Written exercise:
Return all of the data exactly as written, without the pictures.
########
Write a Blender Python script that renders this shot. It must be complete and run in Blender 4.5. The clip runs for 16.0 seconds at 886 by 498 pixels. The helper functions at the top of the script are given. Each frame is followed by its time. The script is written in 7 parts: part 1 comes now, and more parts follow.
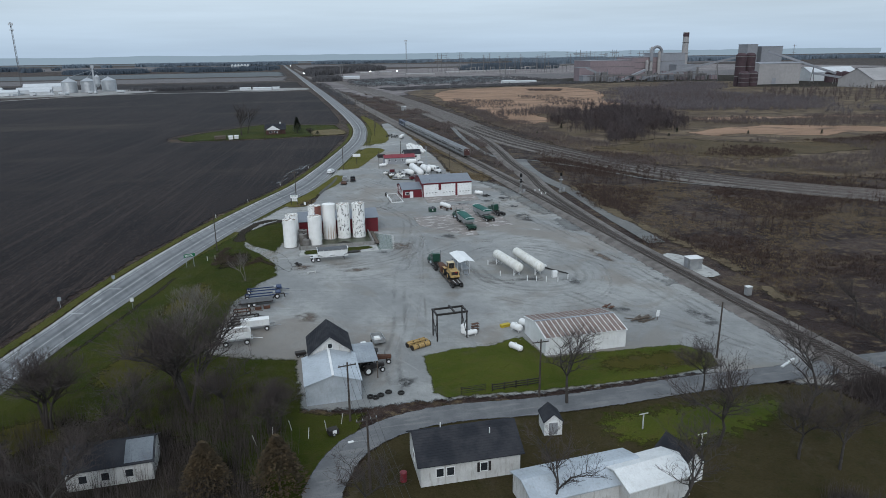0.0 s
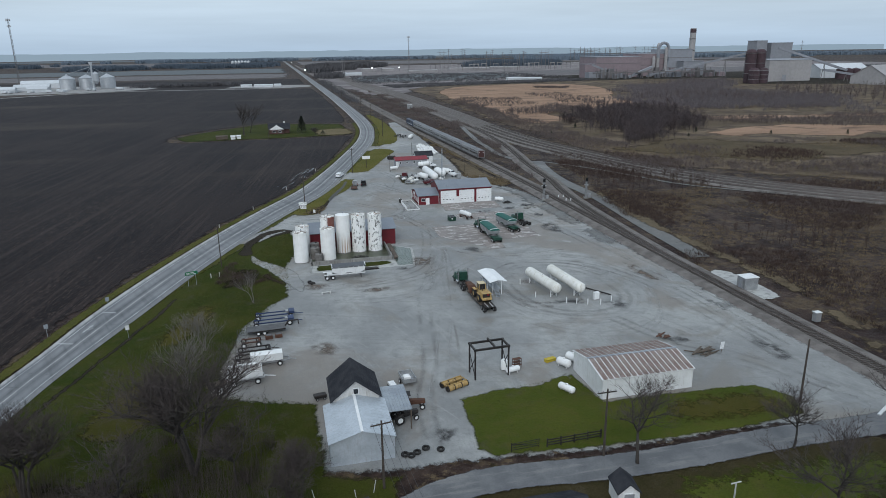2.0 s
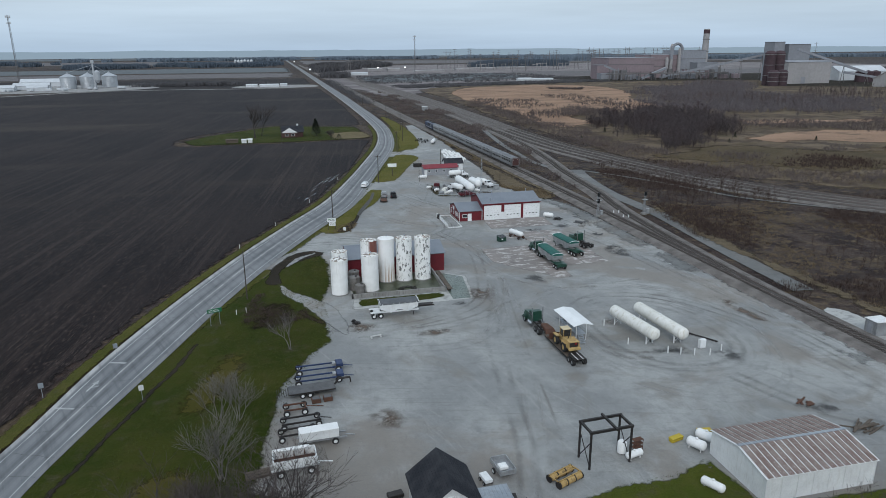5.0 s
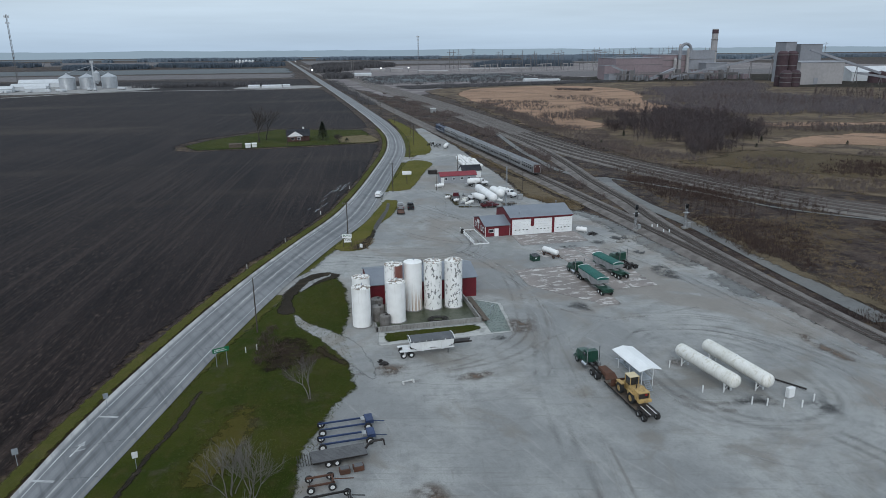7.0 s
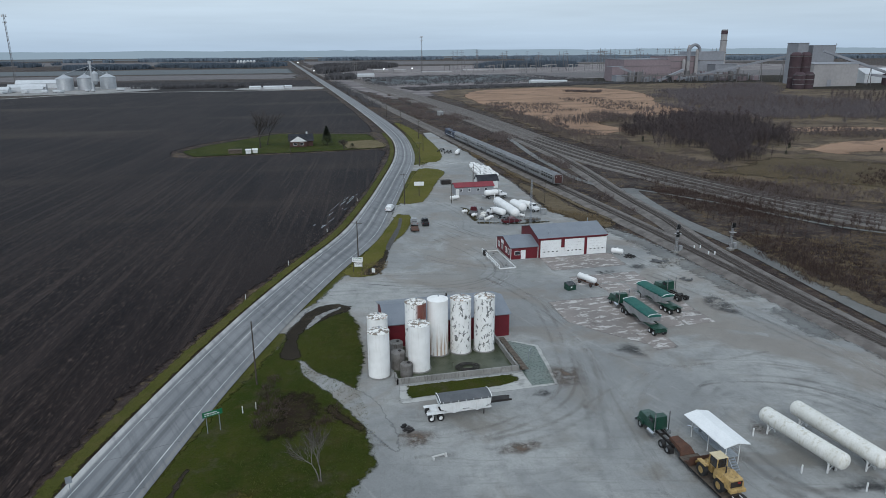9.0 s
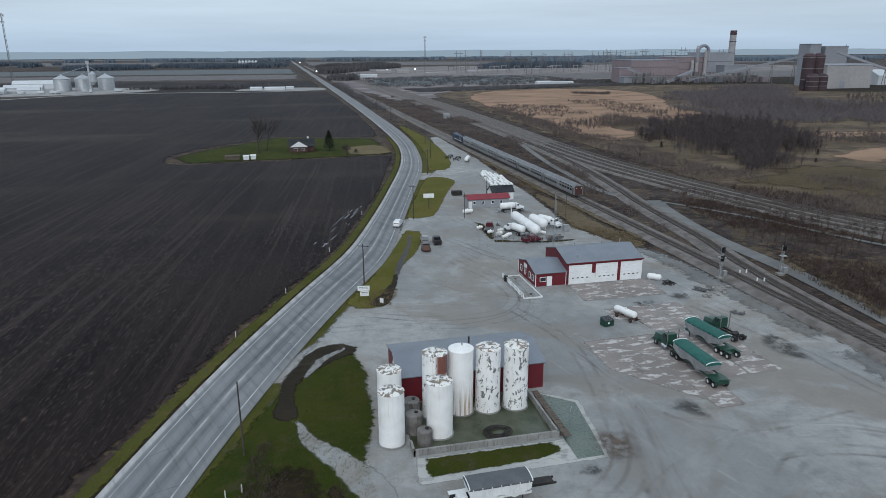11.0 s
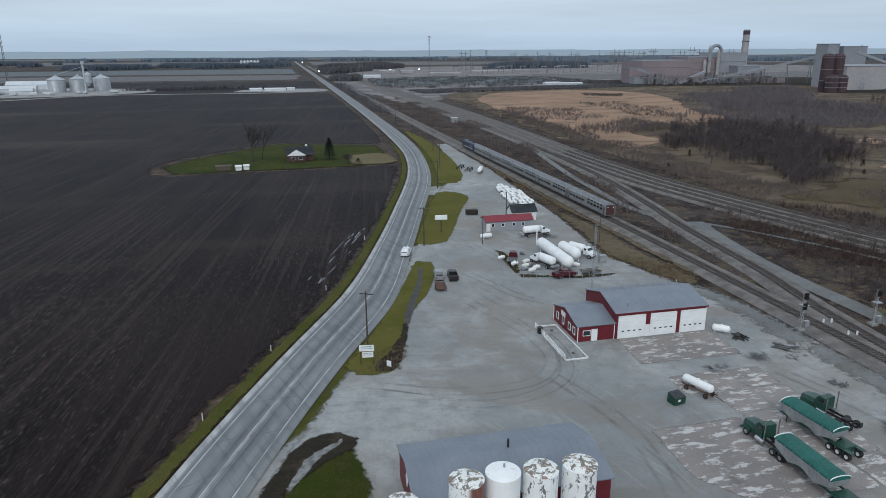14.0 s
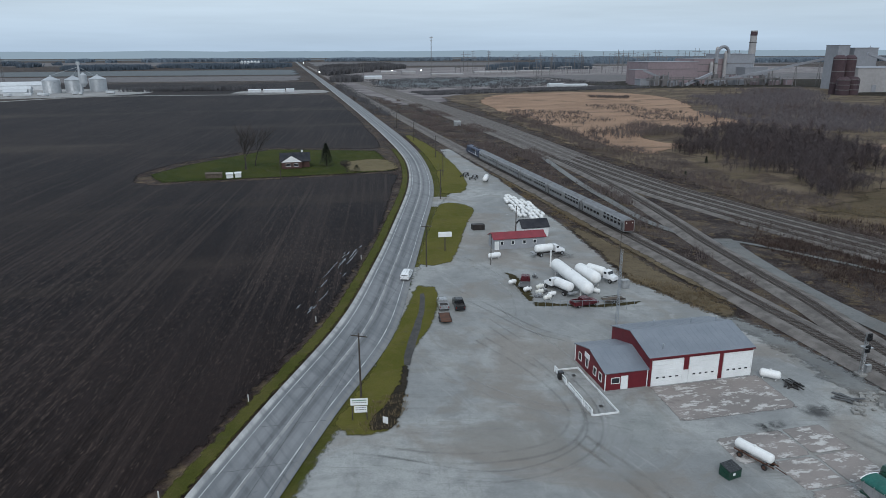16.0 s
########
Written solution:
Write a Blender Python script that renders this shot. It must be complete and run in Blender 4.5. The clip runs for 16.0 seconds at 886 by 498 pixels. The helper functions at the top of the script are given. Each frame is followed by its time. The script is written in 7 parts: part 1 comes now, and more parts follow.
0.0 s
2.0 s
5.0 s
7.0 s
9.0 s
11.0 s
14.0 s
16.0 s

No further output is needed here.